Material and Texture Modeling: While the articulation-aware Gaussian decoder enables photorealistic appearance even for newly exposed surfaces, mesh-based frameworks such as ArtGen and MeshArt currently generate geometry only; future work may incorporate neural texture and material priors (Chen et al., 24 Oct 2025, Wang et al., 13 Dec 2025).
General-Purpose Kinematics: Most methods focus on tree-like structures with revolute/prismatic joints; modeling more general linkages (e.g., parallel, closed chains, hybrid joints) remains an open area (Wu et al., 9 Mar 2025).
Instance-Adaptation and Scalability: Extracting consistent, simulation-ready riggings from noisy inputs or few observations, as well as supporting high part-count or highly unconstrained user-specified input topologies, is an active area of research (Deng et al., 2024, Gao et al., 2024).
Supervision Efficiency: Unsupervised and weakly supervised learning—using as few as two views across articulation states—has recently become viable for Gaussian-based methods (Wu et al., 9 Mar 2025, Deng et al., 2024), suggesting further opportunities for label-efficient modeling.

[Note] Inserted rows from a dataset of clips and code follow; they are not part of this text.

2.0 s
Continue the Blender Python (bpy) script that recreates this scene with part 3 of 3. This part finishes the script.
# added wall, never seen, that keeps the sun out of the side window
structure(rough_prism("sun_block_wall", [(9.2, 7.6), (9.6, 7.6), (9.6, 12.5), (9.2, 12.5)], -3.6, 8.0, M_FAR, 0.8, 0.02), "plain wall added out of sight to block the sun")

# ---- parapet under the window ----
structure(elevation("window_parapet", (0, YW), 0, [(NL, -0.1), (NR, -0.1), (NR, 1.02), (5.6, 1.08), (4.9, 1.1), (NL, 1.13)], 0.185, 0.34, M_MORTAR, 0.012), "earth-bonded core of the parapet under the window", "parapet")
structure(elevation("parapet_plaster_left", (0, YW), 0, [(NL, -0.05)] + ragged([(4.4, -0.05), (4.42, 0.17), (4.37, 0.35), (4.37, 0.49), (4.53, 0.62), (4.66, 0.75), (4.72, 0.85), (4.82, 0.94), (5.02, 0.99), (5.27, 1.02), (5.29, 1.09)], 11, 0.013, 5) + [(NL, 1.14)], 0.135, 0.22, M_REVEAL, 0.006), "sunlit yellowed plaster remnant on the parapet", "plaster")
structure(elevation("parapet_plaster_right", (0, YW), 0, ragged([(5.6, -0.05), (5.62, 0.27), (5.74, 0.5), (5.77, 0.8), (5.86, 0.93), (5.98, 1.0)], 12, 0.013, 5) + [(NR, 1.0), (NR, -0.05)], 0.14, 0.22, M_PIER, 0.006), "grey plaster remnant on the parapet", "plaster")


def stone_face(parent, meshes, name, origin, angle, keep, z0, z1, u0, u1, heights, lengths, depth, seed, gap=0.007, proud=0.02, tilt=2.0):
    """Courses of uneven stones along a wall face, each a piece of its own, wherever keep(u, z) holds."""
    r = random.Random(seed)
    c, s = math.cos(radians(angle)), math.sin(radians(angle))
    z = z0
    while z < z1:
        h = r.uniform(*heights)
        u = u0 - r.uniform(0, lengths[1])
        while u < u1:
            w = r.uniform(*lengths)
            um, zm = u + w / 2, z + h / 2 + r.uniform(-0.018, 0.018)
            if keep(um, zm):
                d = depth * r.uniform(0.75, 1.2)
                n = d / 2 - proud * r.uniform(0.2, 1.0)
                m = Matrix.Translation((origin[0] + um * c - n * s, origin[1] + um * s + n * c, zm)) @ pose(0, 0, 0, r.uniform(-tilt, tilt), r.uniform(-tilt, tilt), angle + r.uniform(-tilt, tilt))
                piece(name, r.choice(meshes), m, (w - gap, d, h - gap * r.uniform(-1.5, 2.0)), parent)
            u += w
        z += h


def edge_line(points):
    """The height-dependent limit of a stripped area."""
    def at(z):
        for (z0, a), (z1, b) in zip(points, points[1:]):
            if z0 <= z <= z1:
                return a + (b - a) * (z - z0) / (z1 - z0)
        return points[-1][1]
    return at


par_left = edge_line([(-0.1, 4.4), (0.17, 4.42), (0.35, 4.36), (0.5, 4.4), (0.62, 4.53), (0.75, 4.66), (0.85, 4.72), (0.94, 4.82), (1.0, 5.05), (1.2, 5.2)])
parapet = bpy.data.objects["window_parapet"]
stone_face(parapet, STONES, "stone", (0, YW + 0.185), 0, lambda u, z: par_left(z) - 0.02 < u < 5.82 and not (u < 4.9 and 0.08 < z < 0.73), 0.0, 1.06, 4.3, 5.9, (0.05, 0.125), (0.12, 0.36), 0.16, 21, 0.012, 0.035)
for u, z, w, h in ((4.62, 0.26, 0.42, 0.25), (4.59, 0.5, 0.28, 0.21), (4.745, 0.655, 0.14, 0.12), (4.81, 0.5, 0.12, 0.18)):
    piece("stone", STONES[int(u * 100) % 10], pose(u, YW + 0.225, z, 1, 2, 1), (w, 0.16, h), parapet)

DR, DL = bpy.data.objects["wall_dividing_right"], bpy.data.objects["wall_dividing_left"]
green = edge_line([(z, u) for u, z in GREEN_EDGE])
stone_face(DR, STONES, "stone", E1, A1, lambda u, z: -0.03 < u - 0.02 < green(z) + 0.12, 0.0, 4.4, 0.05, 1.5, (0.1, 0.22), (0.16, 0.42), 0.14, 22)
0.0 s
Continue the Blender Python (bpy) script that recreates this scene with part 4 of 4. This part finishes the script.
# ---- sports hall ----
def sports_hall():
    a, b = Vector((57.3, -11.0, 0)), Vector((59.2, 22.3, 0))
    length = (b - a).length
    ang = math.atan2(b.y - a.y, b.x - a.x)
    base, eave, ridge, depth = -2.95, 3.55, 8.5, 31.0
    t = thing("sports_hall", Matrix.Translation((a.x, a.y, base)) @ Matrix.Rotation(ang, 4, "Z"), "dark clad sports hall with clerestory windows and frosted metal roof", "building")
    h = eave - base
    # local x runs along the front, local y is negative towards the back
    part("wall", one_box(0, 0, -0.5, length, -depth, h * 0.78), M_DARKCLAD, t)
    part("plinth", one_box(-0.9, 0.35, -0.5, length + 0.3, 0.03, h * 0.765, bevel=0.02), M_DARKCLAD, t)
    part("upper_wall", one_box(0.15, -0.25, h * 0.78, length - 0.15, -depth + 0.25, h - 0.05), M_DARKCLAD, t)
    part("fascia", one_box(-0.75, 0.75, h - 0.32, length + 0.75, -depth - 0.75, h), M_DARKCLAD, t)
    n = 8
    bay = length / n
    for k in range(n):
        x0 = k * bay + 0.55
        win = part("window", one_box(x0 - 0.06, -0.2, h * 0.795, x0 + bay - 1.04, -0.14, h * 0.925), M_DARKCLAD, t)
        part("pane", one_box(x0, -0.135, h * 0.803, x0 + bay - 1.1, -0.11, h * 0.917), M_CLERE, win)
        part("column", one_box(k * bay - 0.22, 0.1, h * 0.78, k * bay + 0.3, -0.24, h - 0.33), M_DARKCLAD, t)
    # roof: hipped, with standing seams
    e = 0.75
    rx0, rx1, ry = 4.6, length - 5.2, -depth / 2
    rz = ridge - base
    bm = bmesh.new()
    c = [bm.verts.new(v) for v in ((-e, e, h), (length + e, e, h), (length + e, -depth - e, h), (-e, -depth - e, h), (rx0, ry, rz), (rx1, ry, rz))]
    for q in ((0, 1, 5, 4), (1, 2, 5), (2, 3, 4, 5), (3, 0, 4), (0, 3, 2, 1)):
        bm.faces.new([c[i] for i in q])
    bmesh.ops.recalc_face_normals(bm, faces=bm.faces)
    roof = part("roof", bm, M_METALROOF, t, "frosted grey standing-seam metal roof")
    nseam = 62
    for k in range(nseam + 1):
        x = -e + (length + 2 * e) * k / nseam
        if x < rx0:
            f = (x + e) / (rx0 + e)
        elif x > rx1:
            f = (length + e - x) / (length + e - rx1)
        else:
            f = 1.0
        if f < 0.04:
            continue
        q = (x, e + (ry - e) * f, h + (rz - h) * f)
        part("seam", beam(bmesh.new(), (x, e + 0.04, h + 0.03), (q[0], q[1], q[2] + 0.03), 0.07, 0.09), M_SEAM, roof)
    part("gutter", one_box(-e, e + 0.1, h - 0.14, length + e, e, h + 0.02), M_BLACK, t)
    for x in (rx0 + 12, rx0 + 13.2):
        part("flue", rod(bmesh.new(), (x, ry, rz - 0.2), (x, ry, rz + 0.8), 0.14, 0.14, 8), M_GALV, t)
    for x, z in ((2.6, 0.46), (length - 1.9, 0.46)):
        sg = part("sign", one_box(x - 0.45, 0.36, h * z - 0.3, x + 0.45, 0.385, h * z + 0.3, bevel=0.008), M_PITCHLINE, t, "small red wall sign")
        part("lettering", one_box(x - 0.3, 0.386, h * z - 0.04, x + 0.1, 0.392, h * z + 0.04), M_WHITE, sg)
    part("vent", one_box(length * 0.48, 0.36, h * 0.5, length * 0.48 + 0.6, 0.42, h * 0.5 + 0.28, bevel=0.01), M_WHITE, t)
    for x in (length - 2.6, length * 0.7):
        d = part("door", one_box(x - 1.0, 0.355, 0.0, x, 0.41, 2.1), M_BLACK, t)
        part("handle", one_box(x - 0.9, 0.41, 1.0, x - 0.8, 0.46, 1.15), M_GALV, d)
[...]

7. Applications and Broader Impact

Conditional generative modeling for articulated 3D objects underpins a spectrum of downstream tasks:

Digital Content Creation: Rapid synthesis of richly detailed, animatable 3D assets for AR/VR, gaming, and virtual environments.
Robotics and Embodied AI: Generation of physically plausible articulated objects with accurate kinematics supports simulation, transfer learning, and policy development.
Human-Object Interaction: Compositional modeling supports the generation of realistic hand-object interactions, as in BimArt, which models bimanual manipulation with articulated assets (Zhang et al., 2024).
Structural Reasoning: The ability to condition on high-level graphs, text, or images with robust part-semantic understanding enables real-world adaptation and interactive editing pipelines.

In summary, conditional generative modeling for articulated 3D objects is a mature, active research area with robust mathematical foundations, rapidly advancing capabilities, and broad importance for geometric deep learning, simulation, and content generation (Chen et al., 24 Oct 2025, Wang et al., 13 Dec 2025, Gao et al., 2024, Su et al., 2024, Liu et al., 16 Feb 2026, Wu et al., 9 Mar 2025, Liu et al., 2023).